Not that I would consider SAME TIME, NEXT CHRISTMAS a very well-done Christmas television event, let alone a film to remember for the ages, it was still a solid-enough offering to make me smile here and there, and to get me hoping that there is still goodness in the world and that you don’t necessarily have to follow the impeachment inquiry 24/7 via cable news and podcasts. Put on an 82-minute long love story and just forget all about the woes and worries of the world and maybe you get a heartache about the beauty of the world, which SAME TIME, NEXT CHRISTMAS definitely portrayed: beautiful people, beaches on Hawai’i, colorful sunsets, characters who actually love each other, happy ends all around, and no villain to be found. Seriously, Greg wasn’t even angry that the day before the wedding, his bride decided to walk out of that relationship, which makes Greg a wonderful man as well — even the white-collar guy who jumped at the opportunity to propose to Olivia in this beauty of an island and become a cliched personality in the process, got a happy end, because in his case he was spared living in a marriage with a woman who would be lusting after and dreaming about another man she has known since childhood.

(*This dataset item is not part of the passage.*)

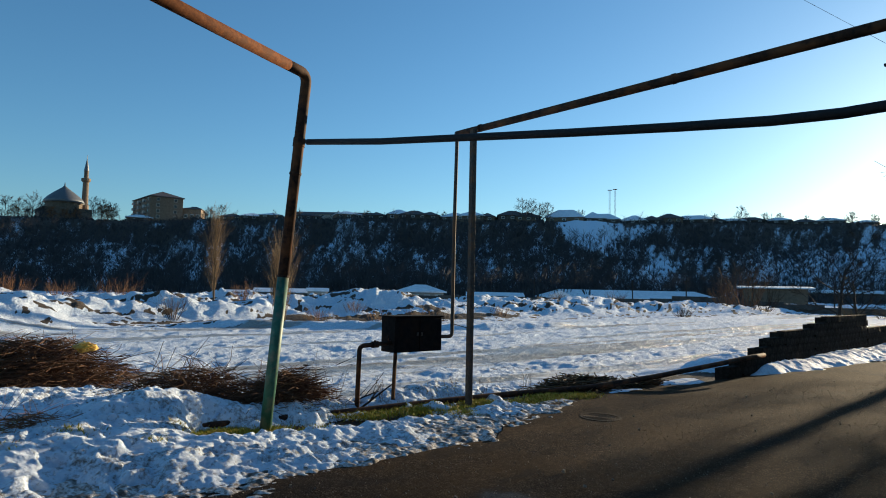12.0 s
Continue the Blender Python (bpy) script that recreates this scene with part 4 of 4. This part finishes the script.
for a0, a1, r in ((8, 30, 100), (27, 46, 98), (44, 60, 92), (58, 70, 88)):
    mb = Mesh()
    n = 8
    for i in range(n):
        p, q = Vector(far_at(a0 + (a1 - a0) * i / n, r)), Vector(far_at(a0 + (a1 - a0) * (i + 1) / n, r))
        c, dv = (p + q) / 2, q - p
        mb.box((c.x, c.y, c.z + 0.1), (dv.length + 0.1, 0.25, 1.5), 0.0, pose(0, 0, 0, 0, 0, math.degrees(math.atan2(dv.y, dv.x))))
    part("panel", mb, DARKWALL, fence)
pole_az = [(41.5, 104), (33.2, 104), (28.9, 106), (23.9, 96), (18.3, 110)]
for a, r in pole_az:
    x, y, z = far_at(a, r)
    ob = thing("utility_pole", "thin wooden utility pole with a crossarm", "pole", (x, y, z), "utility poles")
    mb = Mesh()
    mb.tube([(0, 0, -0.3), (0, 0, 4.0)], 0.09, 6)
    part("shaft", mb, BARK, ob)
    mb = Mesh()
    mb.box((0, 0, 3.7), (0.9, 0.1, 0.1), 0.01, pose(0, 0, 0, 0, 0, 40))
    part("crossarm", mb, BARK, ob)

# along the ridge
rnd = random.Random(99)
RID = [(38.8, 13.0, 1.9, 1.75, 1), (35.6, 12, 0.9, 1.4, 1), (36.5, 8, 1.6, 1.5, 1), (33.0, 9, 0.8, 1.3, 1), (30.2, 9, 1.4, 1.2, 0), (28.3, 14, 1.2, 1.1, 1), (25.6, 12, 0.8, 0.7, 1), (22.0, 10, 0.8, 0.8, 1), (18.5, 10, 0.8, 0.8, 1), (16.2, 9, 0.6, 0.7, 1), (43.5, 10, 1.6, 1.2, 0),
       (45.7, 7, 1.2, 1.0, 0), (48.6, 9, 1.6, 1.1, 1), (50.8, 8, 1.2, 1.0, 0), (53.6, 9, 2.0, 1.2, 1), (55.6, 7, 1.2, 0.9, 0), (58.2, 9, 1.2, 0.8, 1), (66.2, 9, 0.9, 0.8, 1), (67.8, 8, 0.9, 0.9, 0), (64.6, 8, 0.8, 0.6, 1), (42.2, 9, 1.0, 1.2, 0), (47.1, 10, 1.2, 1.0, 1), (52.2, 10, 1.0, 1.1, 0), (31.6, 8, 1.0, 1.2, 0), (27.0, 9, 0.8, 1.0, 0), (24.0, 11, 0.6, 0.9, 0), (20.2, 10, 0.6, 0.9, 0), (61.6, 9, 1.0, 0.9, 0)]
for az, w, h, rh, snowy in RID:
    R, E = ridge(np.array(float(az)))
    house("ridge house with a snowy hipped roof" if snowy else "dark ridge house under a grey roof", az, float(R) * (1.004 + 0.012 * rnd.random()), w * 1.05, 8, h * 0.8 + 0.7, rh * 1.75, az + rnd.uniform(-14, 14), BRICKWALL if rnd.random() < 0.3 else DARKWALL, ROOF_SNOW if snowy else ROOF_DARK, windows=3 if w > 8 else 2, z_off=rnd.uniform(-0.3, 0.7))
house("very long pale building with a low dark roof on the ridge", 59.0, 262, 34, 9, 1.6, 1.3, 48, PLASTER, ROOF_DARK, name="long_building", windows=10, hip=False, z_off=1.3)

# apartment block
x, y, z = far_at(73.7, 288)
apt = thing("apartment_block", "four-storey ochre apartment block with a dark hipped roof", "building", (x, y, z + 1.2), turn=90)
mb = Mesh()
mb.box((0, 0, 2.9), (12.5, 24, 13.0), 0.05)
part("wall", mb, BRICKWALL, apt)
mb = Mesh()
a, b, h = 6.75, 12.5, 9.4
mb.add([(-a, -b, h), (a, -b, h), (a, b, h), (-a, b, h), (0, -b + a, h + 2.7), (0, b - a, h + 2.7), (-a, -b, h - 0.3), (a, -b, h - 0.3), (a, b, h - 0.3), (-a, b, h - 0.3)],
       [(0, 1, 4), (1, 2, 5, 4), (2, 3, 5), (3, 0, 4, 5), (6, 7, 1, 0), (7, 8, 2, 1), (8, 9, 3, 2), (9, 6, 0, 3), (9, 8, 7, 6)])
part("roof", mb, ROOF_DARK, apt)
for fl in range(4):
    zc = 1.2 + 2.3 * fl
    for i in range(2):
        mb = Mesh()
        mb.box((-3.3 + 6.6 * i, -12.02, zc), (1.3, 0.1, 1.3))
        wob = part("window", mb, PLASTER, apt)
        mb = Mesh()
        mb.box((-3.3 + 6.6 * i, -12.08, zc), (1.0, 0.08, 1.0))
        part("pane", mb, PANE, wob)
    for i in range(6):
        for sx in (-1, 1):
            yy = -9.2 + 3.7 * i
            mb = Mesh()
            if i % 2:
                mb.box((sx * 6.7, yy, zc - 0.3), (1.0, 2.4, 1.0), 0.04)
                part("balcony", mb, PLASTER, apt)
            else:
                mb.box((sx * 6.27, yy, zc), (0.1, 1.3, 1.3))
                wob = part("window", mb, PLASTER, apt)
                mb = Mesh()
                mb.box((sx * 6.33, yy, zc), (0.08, 1.0, 1.0))
                part("pane", mb, PANE, wob)
house("three-storey brown annex beside the apartment block", 70.9, 284, 7, 9, 6.4, 1.3, 60, BRICKWALL, ROOF_DARK, name="annex", windows=3)
house("low shop with a snowy roof", 75.0, 276, 9, 6, 1.9, 1.2, 75, DARKWALL, ROOF_SNOW, name="shop", windows=2)

# domed building and its tower
x, y, z = far_at(80.3, 296)
dome = thing("domed_building", "ochre drum under a grey lead dome on the ridge", "building", (x, y, z + 2.4))
mb = Mesh()
mb.lathe((0, 0, 0), [(6.6, -6), (6.6, 5.2), (6.9, 5.3), (6.9, 5.7), (6.4, 5.8)], 16)
mb.box((0, 0, -0.6), (17, 17, 7.4), 0.1)
part("wall", mb, BRICKWALL, dome)
mb = Mesh()
mb.lathe((0, 0, 5.7), [(7.4, 0), (6.9, 1.1), (5.7, 2.5), (4.0, 3.9), (2.3, 5.2), (1.0, 6.2), (0.3, 6.9), (0.06, 8.4)], 24)
part("dome", mb, LEAD, dome, smooth=True)
x, y, z = far_at(78.9, 300)
mina = thing("minaret", "slender ochre tower with a balcony and pointed grey cap", "tower", (x, y, z + 2.8))
mb = Mesh()
mb.lathe((0, 0, 0), [(1.5, -5), (1.5, 5.0), (1.2, 6.0), (1.1, 14.5), (1.2, 15.0)], 14)
part("shaft", mb, BRICKWALL, mina)
mb = Mesh()
mb.lathe((0, 0, 0), [(1.1, 14.6), (1.75, 15.3), (1.75, 16.3), (1.65, 16.3), (1.65, 15.5), (0.9, 15.5)], 14)
part("balcony", mb, BRICKWALL, mina)
mb = Mesh()
mb.lathe((0, 0, 0), [(0.85, 15.4), (0.85, 19.3), (1.0, 19.5)], 14)
part("lantern", mb, BRICKWALL, mina)
mb = Mesh()
mb.lathe((0, 0, 0), [(1.0, 19.4), (0.55, 22.0), (0.15, 24.3), (0.04, 26.2)], 14)
part("cap", mb, LEAD, mina)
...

Story-wise, SAME TIME, NEXT CHRISTMAS has barely anything new to offer to distinguish it from all the other 50-or-so Christmas love stories you are able to catch on television each year: A boy and a girl run into each other one day, they fall in love, and for the entirety of the film they are trying to form their feelings about each other (and trying to get away from the relationships they are currently in) before ending the film on a happy note, as boy and girl are finally together for real. The plus points SAME TIME, NEXT CHRISTMAS is offering though is a wedding at the end, the decision to place the narrative over multiple Christmas seasons, and a divided focus on the supporting characters who have an equal level of stories and troubles to go through. Also, Lea Michele smiles a lot, and not unlike her film’s love interest, I also could not get enough of that smile, begging the question why people haven’t cast her in more things that have nothing to do with music and more to do with love stories. She might be known for her singing career and stage musicals, if there is one thing SAME TIME, NEXT CHRISTMAS has successfully proven, it’s that Michele is a proper lead for romantic comedies. I could probably say the same about her co-star Charles Michael Davis, but I never believed that television love stories with an 82 to 84-minute length are always about the male co-star, which is a problem writers need to take care of at one point. After all, one of the rules of each Hallmark Channel Christmas films is that the central character is the woman, and the stories are told from her emotional point of view. ABC knew how to adapt that rule for their own Christmas love story.
In the meantime, the film was definitely getting some touchdowns with its depiction of Hawai’i. I consider the group of island as the place I wanna die on, and now I am starting to consider to just move there and retire from life in my thirties, knowing that nothing can get crappier than following the current madness of planet Earth, but nothing can get prettier than watching a sunset on a beach on O’ahu. SAME TIME, NEXT CHRISTMAS is not just a love story, but it’s also a two-hour long advertisement about spending some time on Hawai’i, and if I had any money, I would buy a ticket now and start retiring. But if any network is attempting to put yet another love story onto the islands, let one thing be known to the writers, producers and directors of said productions: Bring a little bit of Hawaiian culture into the story, and maybe the film will be more unique. At the end of the day, SAME TIME, NEXT CHRISTMAS is just another Christmas love story on television that tried to be more special with its setting and narrative choices, yet it was still just a generic romance novel with a boy and a girl who run into each other, fall in love, and spend the entirety of the film trying to form their feelings about each other (while trying to get away from the relationships they are currently in) before ending said film with a kiss on their lips.